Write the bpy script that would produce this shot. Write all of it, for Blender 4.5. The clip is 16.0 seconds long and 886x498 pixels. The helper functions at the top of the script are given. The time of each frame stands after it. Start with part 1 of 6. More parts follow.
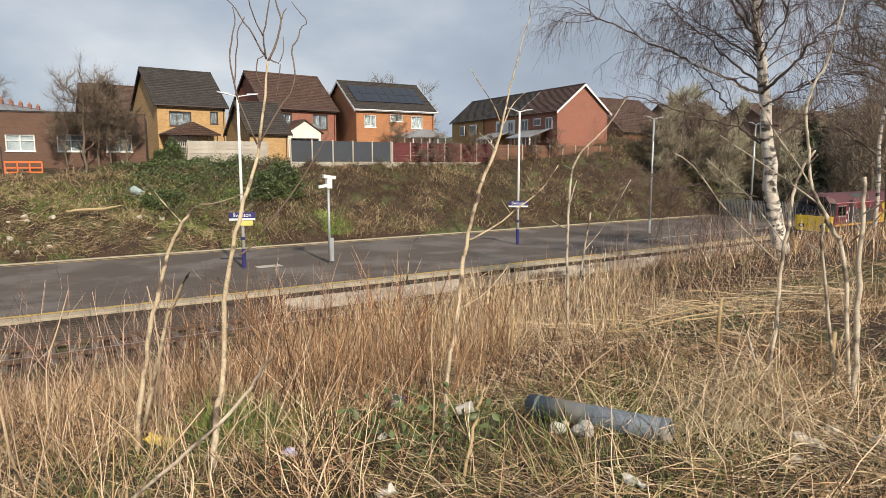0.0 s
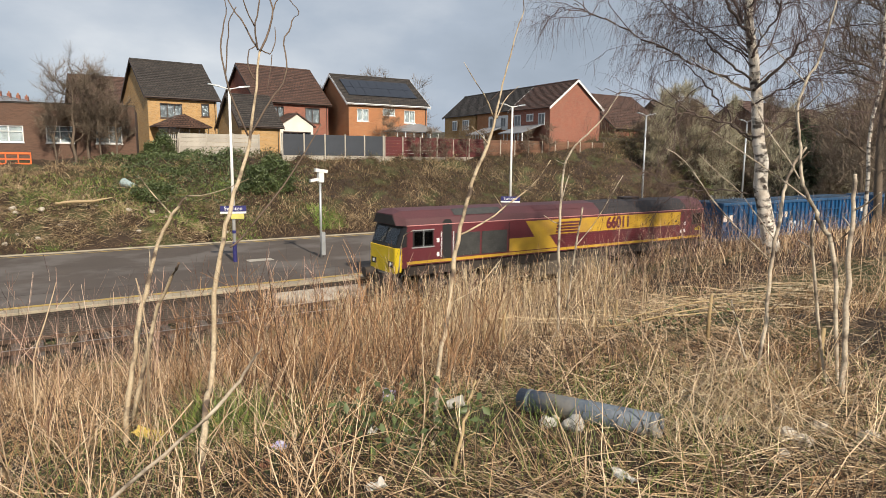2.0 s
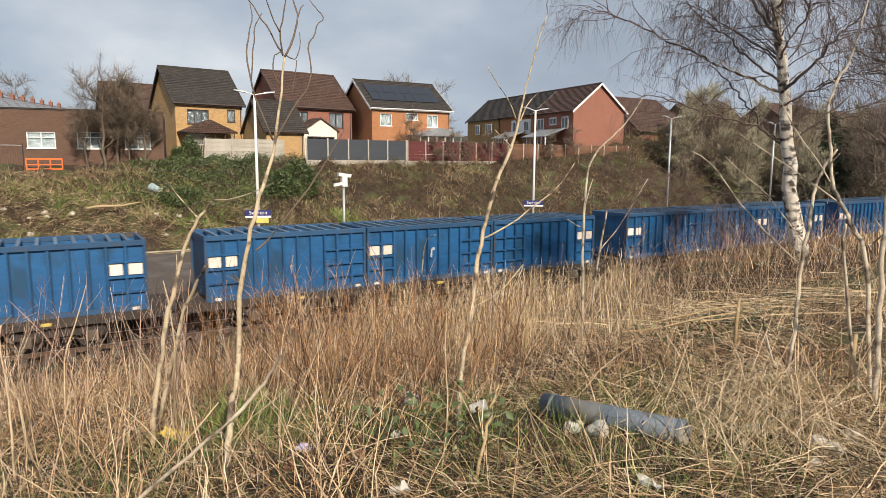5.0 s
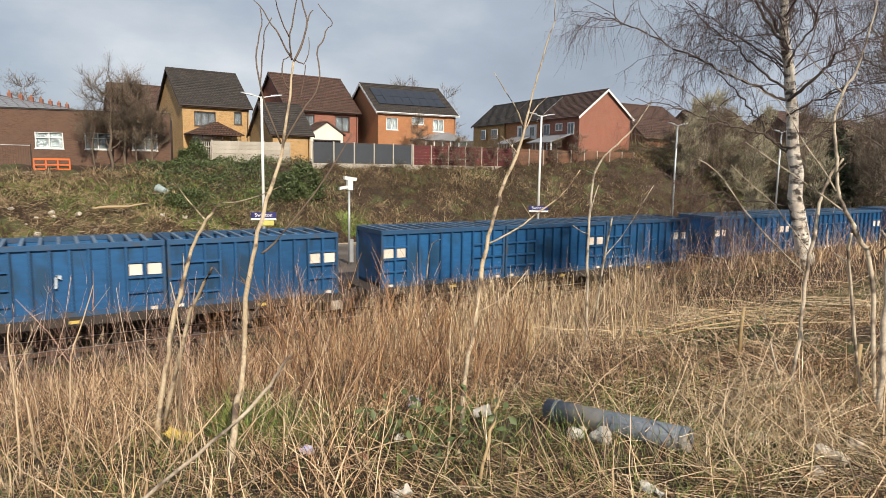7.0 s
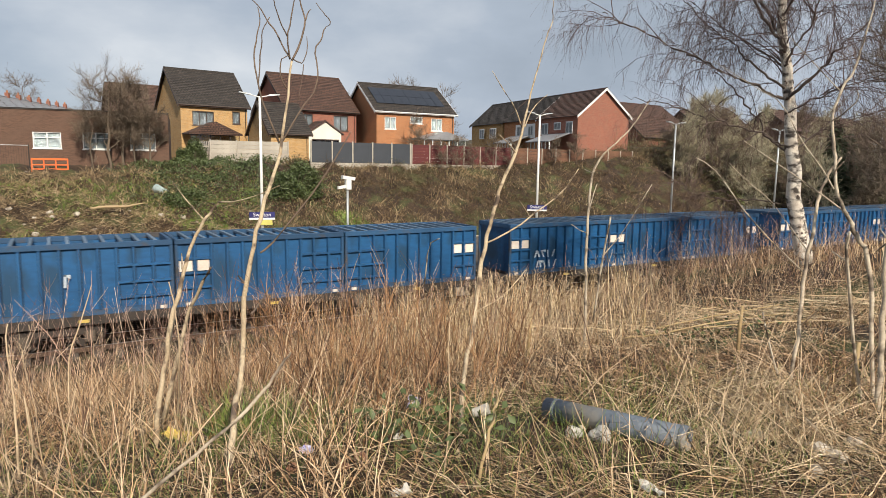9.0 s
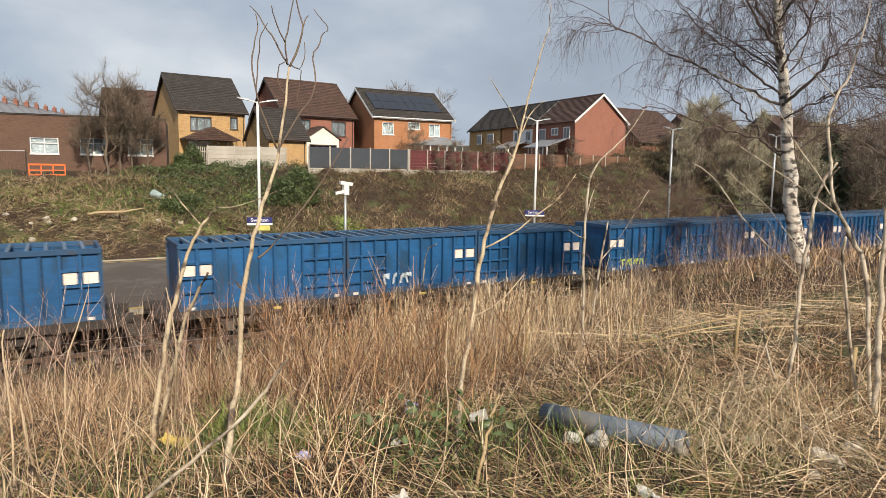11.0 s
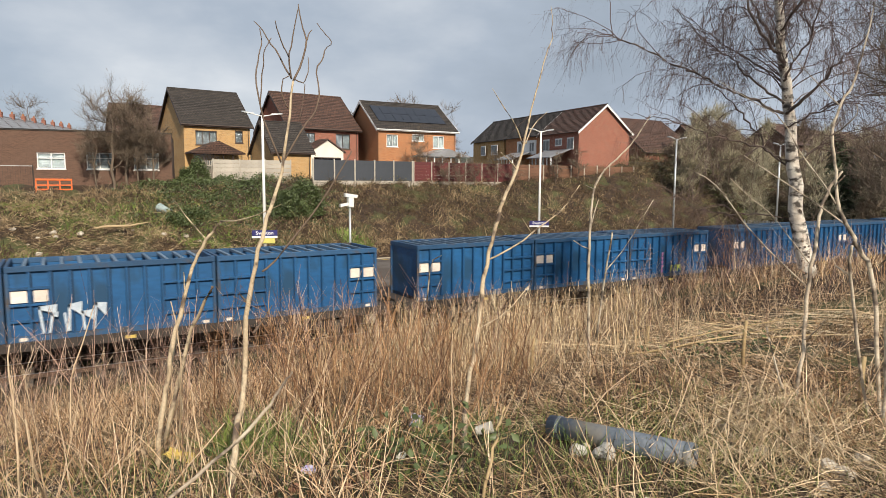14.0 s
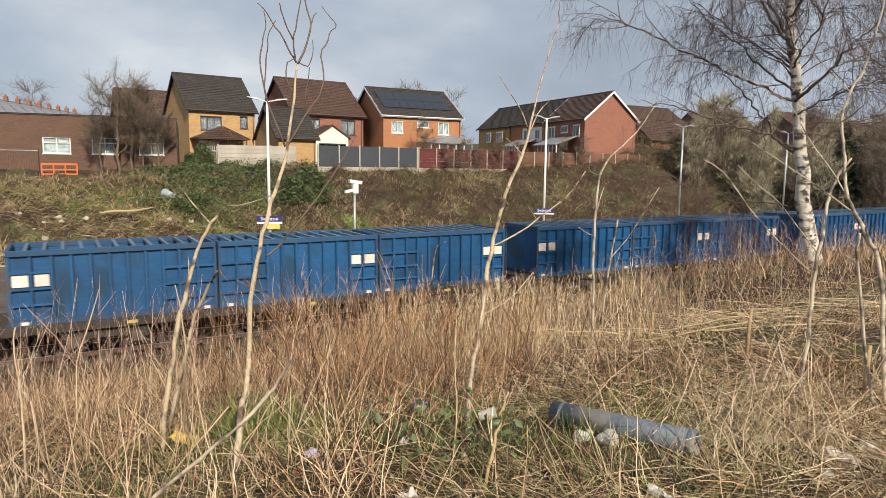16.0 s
======
Prompt: Reproduce the material above in full and without alteration, but skip all pictures.

Expected output:
Write the bpy script that would produce this shot. Write all of it, for Blender 4.5. The clip is 16.0 seconds long and 886x498 pixels. The helper functions at the top of the script are given. The time of each frame stands after it. Start with part 1 of 6. More parts follow.
0.0 s
2.0 s
5.0 s
7.0 s
9.0 s
11.0 s
14.0 s
16.0 s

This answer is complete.